Re-emergence of Estate Tax in 2011

Anyone whose estate is valued at more than $1m might wishfully contemplate dying this year. That is if they intend to leave property to their heirs. Because on 1 January 2011, the federal estate tax is scheduled to re-emerge with a vengeance and impose a 55% levy.

From 2001 – 2009, an increasingly valuable exclusion amount rose from $675,000 and a maximum tax rate of 55% to $3.5m and 45%. In 2010 the estate tax was repealed. Next year it may be adjusted to a $1m exemption amount and 55% top rate if Congress does nothing.

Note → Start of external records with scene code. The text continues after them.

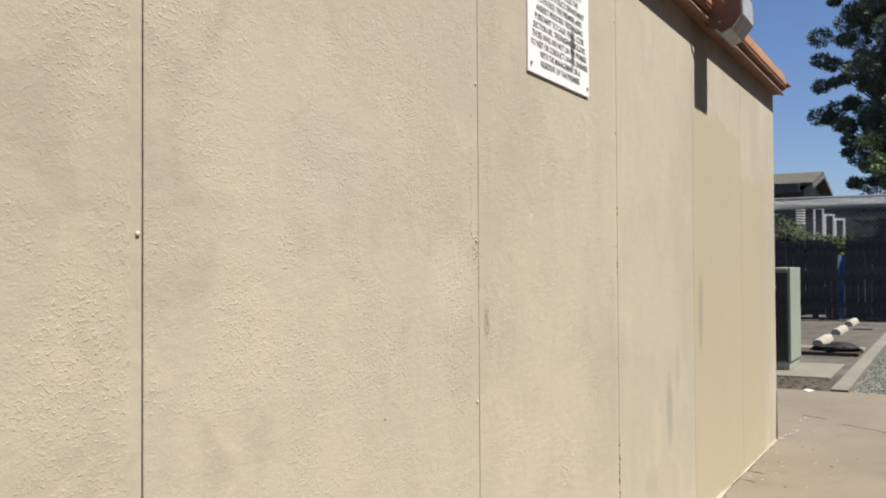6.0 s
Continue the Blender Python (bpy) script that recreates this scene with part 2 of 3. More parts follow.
BED = ground_material("gravel_bed", (0.066, 0.070, 0.063), (0.097, 0.099, 0.088), (0.040, 0.040, 0.037), 6.0, 0.015, 30.0)
MORTAR = plain("cream_mortar", (0.458, 0.400, 0.299), (0.528, 0.466, 0.361), 9, 0.9, 0, 0.003, 80)
WHITE_PAINT = plain("spilt_white_paint", (0.60, 0.55, 0.45), (0.42, 0.375, 0.295), 30, 0.8)
# green for the cabinet's shaded face, with the shade deepened in the colour
SHADE_GREEN = plain("shade_green_enamel", (0.028, 0.042, 0.034), (0.04, 0.056, 0.046), 3, 0.6)
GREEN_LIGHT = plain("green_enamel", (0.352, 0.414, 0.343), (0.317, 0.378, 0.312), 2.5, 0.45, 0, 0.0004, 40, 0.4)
OLD_WOOD = plain("dark_stained_boards", (0.036, 0.036, 0.040), (0.070, 0.070, 0.075), 3, 0.85, 0, 0.002, 30)
GALV = plain("galvanised_pipe", (0.370, 0.378, 0.378), (0.440, 0.440, 0.440), 6, 0.45, 0.5)
WIRE = plain("galvanised_wire", (0.24, 0.25, 0.26), (0.29, 0.30, 0.30), 6, 0.5, 0.3)
SLAT = plain("pale_privacy_slat", (0.33, 0.335, 0.33), (0.39, 0.395, 0.385), 3, 0.6)
WHITE = plain("white_enamel", (0.78, 0.78, 0.77), (0.72, 0.72, 0.71), 5, 0.4)
STOP = plain("cream_concrete", (0.42, 0.385, 0.32), (0.34, 0.31, 0.26), 5, 0.9, 0, 0.003, 40)
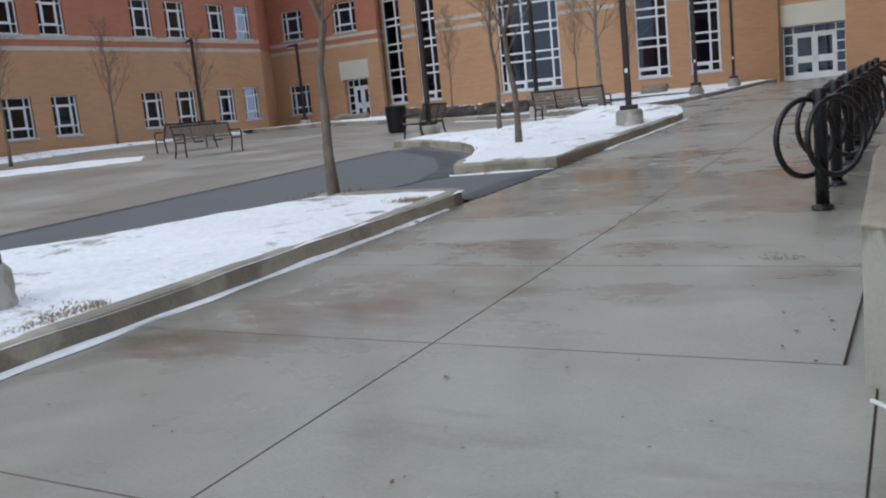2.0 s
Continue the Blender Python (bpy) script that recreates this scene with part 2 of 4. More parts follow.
M_WALLC = streaked("cast_concrete", (0.36, 0.36, 0.315), (0.165, 0.14, 0.10))
M_COPE = plain("weathered_concrete_top", (0.24, 0.205, 0.155), 0.8, 0, 0.35, 2.0, 0.4, 0.006)
M_BASEC = patchy("lamp_base_concrete", (0.43, 0.42, 0.385), (0.27, 0.255, 0.22), 2.3)
M_BASED = patchy("damp_lamp_base_concrete", (0.30, 0.295, 0.275), (0.16, 0.155, 0.145), 2.0)
M_ASPH = plain("old_asphalt", (0.105, 0.105, 0.11), 0.7, 0, 0.22, 1.2, 0.6, 0.01)
M_TAR = plain("fresh_asphalt", (0.035, 0.035, 0.04), 0.6, 0, 0.3, 2, 0.6, 0.01)
M_SNOW = snow("snow_on_grass", 0.385, (0.20, 0.15, 0.085))
M_SNOWR = snow("thin_snow_on_lawn", 0.465, (0.19, 0.20, 0.11))
M_SNOWB = snow("snow_on_mulch", 0.48, (0.045, 0.035, 0.03))
M_TAN = brick("tan_brick", (0.455, 0.262, 0.145), (0.38, 0.225, 0.13))
M_TAND = brick("damp_tan_brick", (0.36, 0.205, 0.12), (0.30, 0.18, 0.11))
M_TANL = brick("pale_tan_brick", (0.50, 0.32, 0.185), (0.40, 0.27, 0.16))
M_RED = brick("red_brick", (0.39, 0.150, 0.092), (0.31, 0.14, 0.09))
M_RED2 = brick("light_red_brick", (0.44, 0.185, 0.112), (0.35, 0.165, 0.10))
M_BAND = plain("limestone_band", (0.46, 0.42, 0.36), 0.8, 0, 0.15, 2, 0.2)
M_PANEL = plain("cream_panel", (0.52, 0.50, 0.42), 0.6, 0, 0.06, 1, 0.1)
M_CAP = plain("metal_coping", (0.50, 0.53, 0.57), 0.4, 0.2, 0.1, 2, 0.1)
M_ALU = plain("white_aluminium", (0.66, 0.68, 0.72), 0.4, 0.0, 0.07, 3, 0.05)
M_DOOR = plain("door_paint", (0.62, 0.65, 0.68), 0.4, 0.0, 0.07, 3, 0.05)
M_GREYFR = plain("grey_frame", (0.22, 0.20, 0.19), 0.5, 0.2, 0.15, 3, 0.1)
M_GLASS = glass("dark_glass", (0.20, 0.23, 0.31))
M_GLASSB = glass("bluish_glass", (0.45, 0.50, 0.58))
# room gloom is put into this colour; it faces flat sheets behind the glass
M_GLOOM = plain("unlit_room", (0.10, 0.11, 0.14), 0.9, 0, 0.4, 0.8, 0.1)
M_BLIND = plain("window_blind", (0.24, 0.26, 0.30), 0.8, 0, 0.12, 1.5, 0.1)
M_POLE = plain("dark_bronze_paint", (0.030, 0.023, 0.022), 0.45, 0.3, 0.3, 4, 0.15)
M_BLACK = plain("black_rack_paint", (0.008, 0.008, 0.010), 0.3, 0.0, 0.35, 8, 0.15, 0.002)
M_RUST = plain("rusted_rack_paint", (0.055, 0.022, 0.016), 0.6, 0.1, 0.6, 9, 0.4, 0.003)
M_WOOD = plain("grey_bench_slat", (0.23, 0.19, 0.15), 0.75, 0, 0.25, 7, 0.3)
M_IRON = plain("black_iron", (0.018, 0.017, 0.018), 0.5, 0.4, 0.3, 5, 0.2)
M_BARK = plain("grey_bark", (0.155, 0.125, 0.10), 0.9, 0, 0.4, 9, 0.8, 0.012)
M_PALE = plain("pale_lichened_bark", (0.225, 0.205, 0.17), 0.9, 0, 0.4, 11, 0.8, 0.012)
M_TWIG = plain("twig_bark", (0.12, 0.085, 0.065), 0.9, 0, 0.3, 9, 0.3)
M_SHRUB = plain("dry_red_twig", (0.155, 0.092, 0.066), 0.9, 0, 0.45, 4, 0.2)
M_STRAW = plain("straw_grass", (0.52, 0.36, 0.19), 0.85, 0, 0.35, 3, 0.2)
M_STRAWB = plain("brown_dead_grass", (0.33, 0.225, 0.125), 0.9, 0, 0.4, 3, 0.2)
M_PLUME = plain("grass_plume", (0.62, 0.46, 0.27), 0.9, 0, 0.25, 5, 0.2)


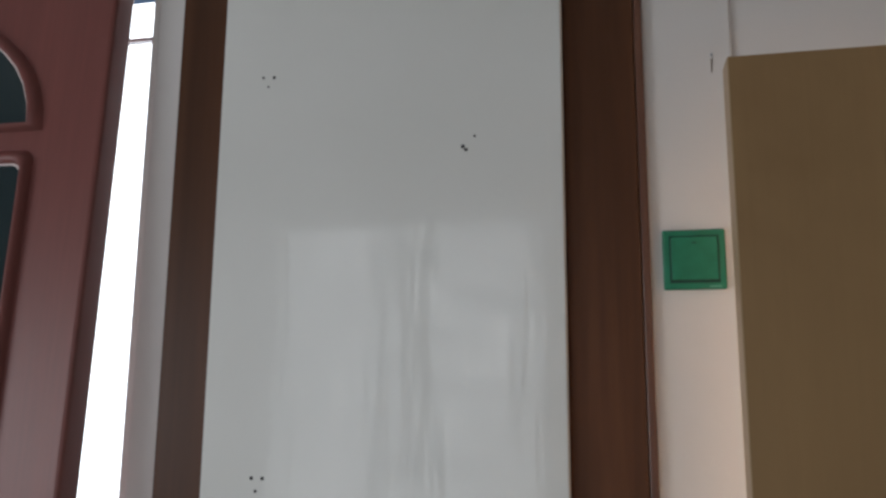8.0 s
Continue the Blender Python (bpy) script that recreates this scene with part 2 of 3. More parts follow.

So beginning next year, families whose property values and retirement plans (and other assets too) have risen to over $1m will be vulnerable to the estate tax.

Meanwhile wealthy persons who died this year and so escaped the estate tax include George Steinbrenner, New York Yankees owner, whose estate has been estimated at $1.1 billion. The federal estate tax in 2009 was 45 percent, with the $3.5 million per-person exemption. If Steinbrenner had died last year, his estate could have been taxed almost $500 million. But not in 2010. Undoubtedly the beneficiaries of the estates of Lynn Redgrave, Art Linkletter, Dennis Hopper, J D Salinger, Lena Horne, Jean Simmons and other members of the rich and famous club are also comforted that Uncle Sam was not among the heirs of these decedents in 2010.

The Obama Administration would like to see the estate tax return to 2009 level. But Republicans blocked this proposal. More recently Senators Jon Kyl and Blanche Lincoln re-introduced legislation that exempts $5m from estate taxes with a 35% maximum tax rate. The problem with Congress passing a lenient bill is that the US Government needs the money. And though politicians may say little about raising taxes, privately they must surely be whispering in the quiet corridors of power: ‘show us the money!’